Lasiopetalum quinquenervium is a species of flowering plant in the family Malvaceae and is endemic to the south of Western Australia. It is an erect, spreading shrub with hairy stems and leaves, egg-shaped leaves and pink or white flowers.

==Description==
Lasiopetalum quinquenervium is an erect, spreading shrub that typically grows to a height of 0.25–1 m, its stems and leaves covered with star-shaped hairs. The leaves are egg-shaped with a heart-shaped base, 30–70 mm long and 10–45 mm wide. The flowers are arranged in loose groups, each flower on a pedicel 1.5–5 mm long with hairy bracteoles 6–9 mm long at the base of the sepals. The sepals are pink or white, 6.0–7.5 mm long, fused for half their length, and there are no petals. The anthers are 2.4–2.8 mm long on filaments 1.4–2.0 mm long.
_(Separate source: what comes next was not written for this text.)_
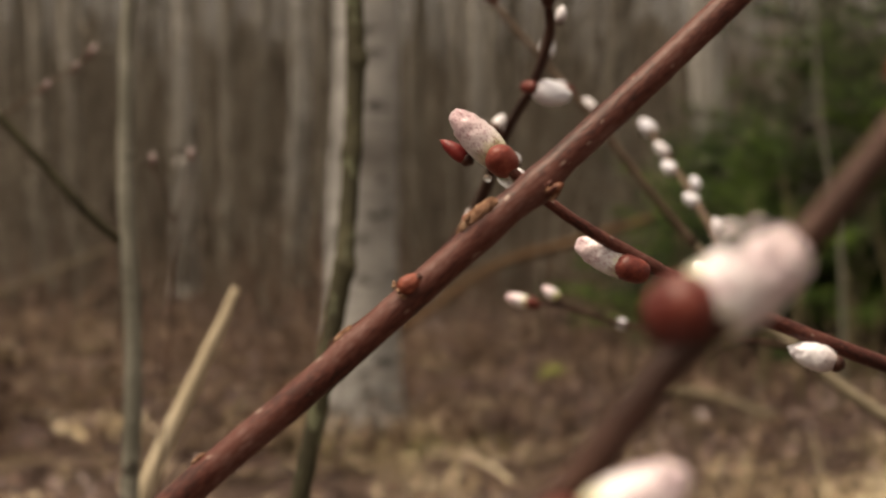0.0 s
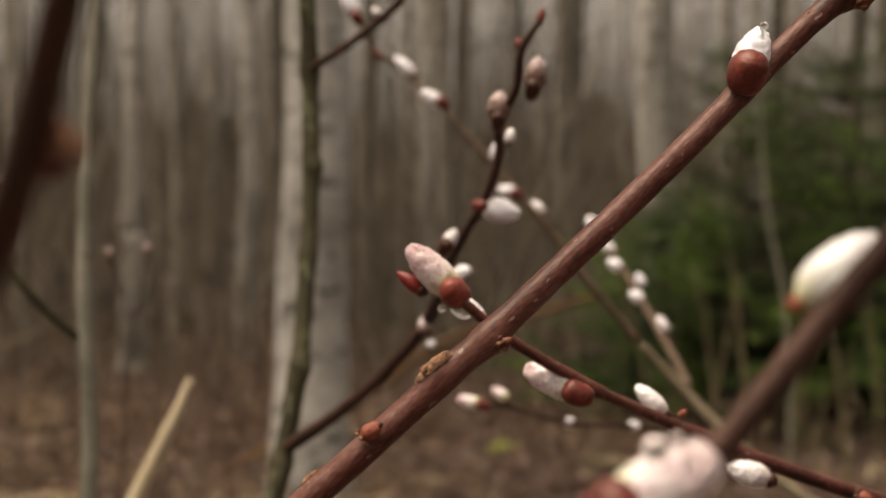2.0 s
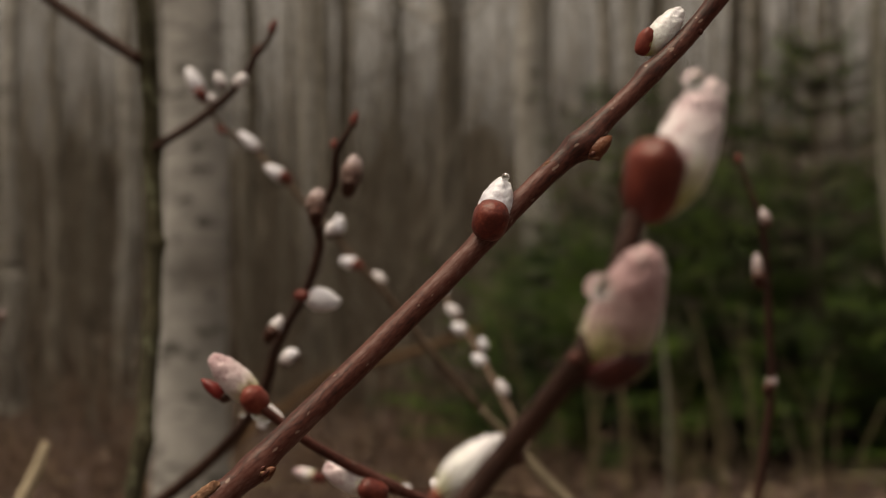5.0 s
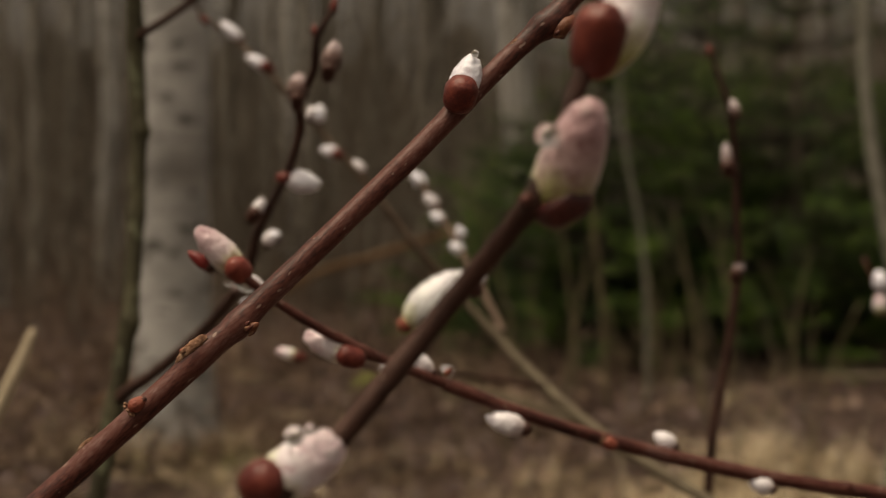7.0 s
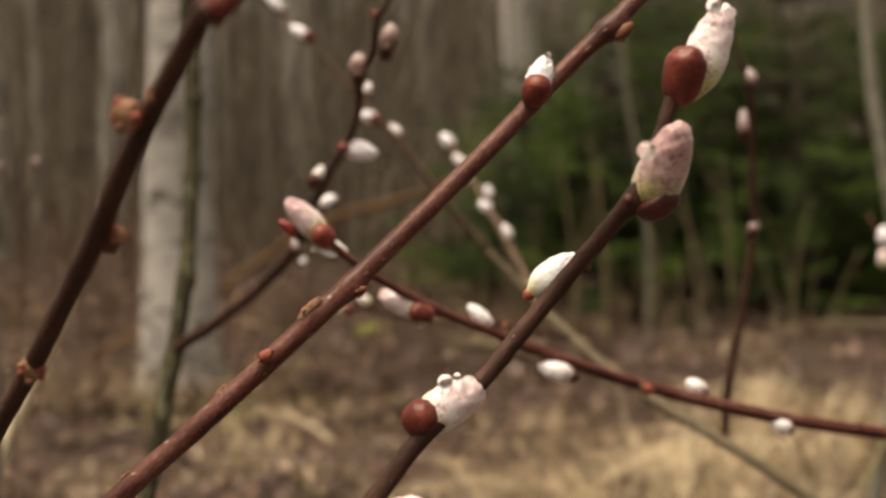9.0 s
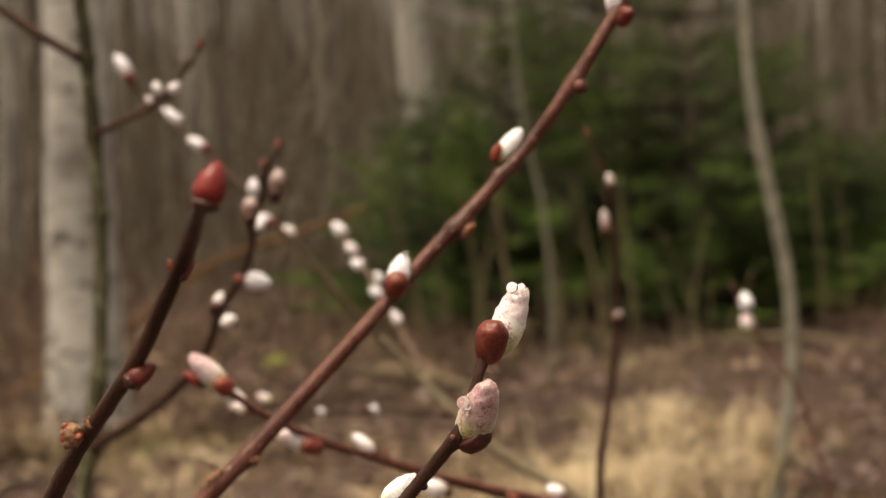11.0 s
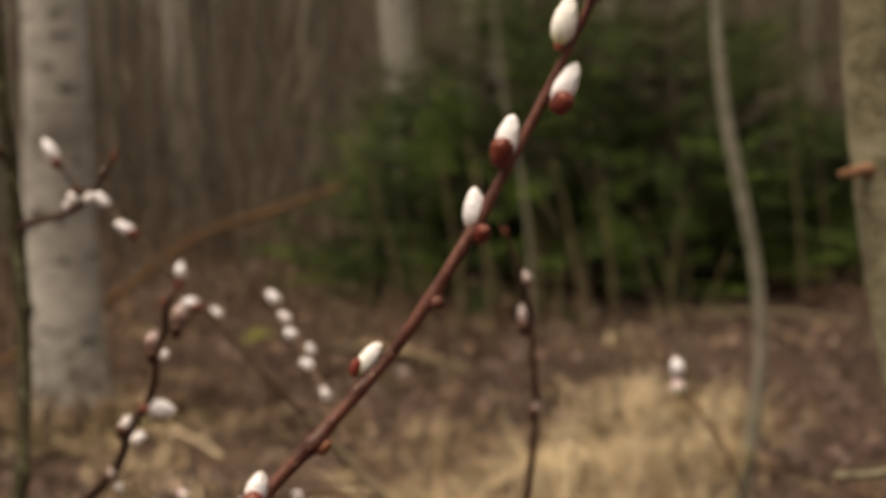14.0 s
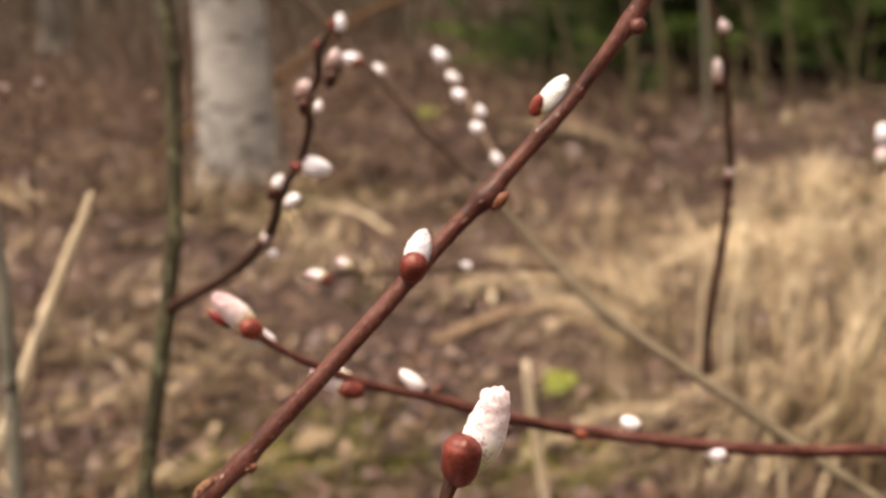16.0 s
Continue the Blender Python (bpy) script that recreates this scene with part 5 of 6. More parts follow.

Flowering occurs from August to December.

==Taxonomy==
Lasiopetalum quinquenervium was first formally described in 1852 by Nikolai Turczaninow in Bulletin de la Société Impériale des Naturalistes de Moscou from specimens collected by James Drummond.
The specific epithet (quinquenervium) means "five-veined", referring to the leaves.

==Distribution and habitat==
This lasiopetalum grows in rocky places on hillsides and in coastal areas between Jerramungup, Ravensthorpe and Esperance in the Esperance Plains and Mallee biogeographic regions of southern Western Australia.

==Conservation status==
Lasiopetalum quinquenervium is listed as "not threatened" by the Western Australian Government Department of Biodiversity, Conservation and Attractions.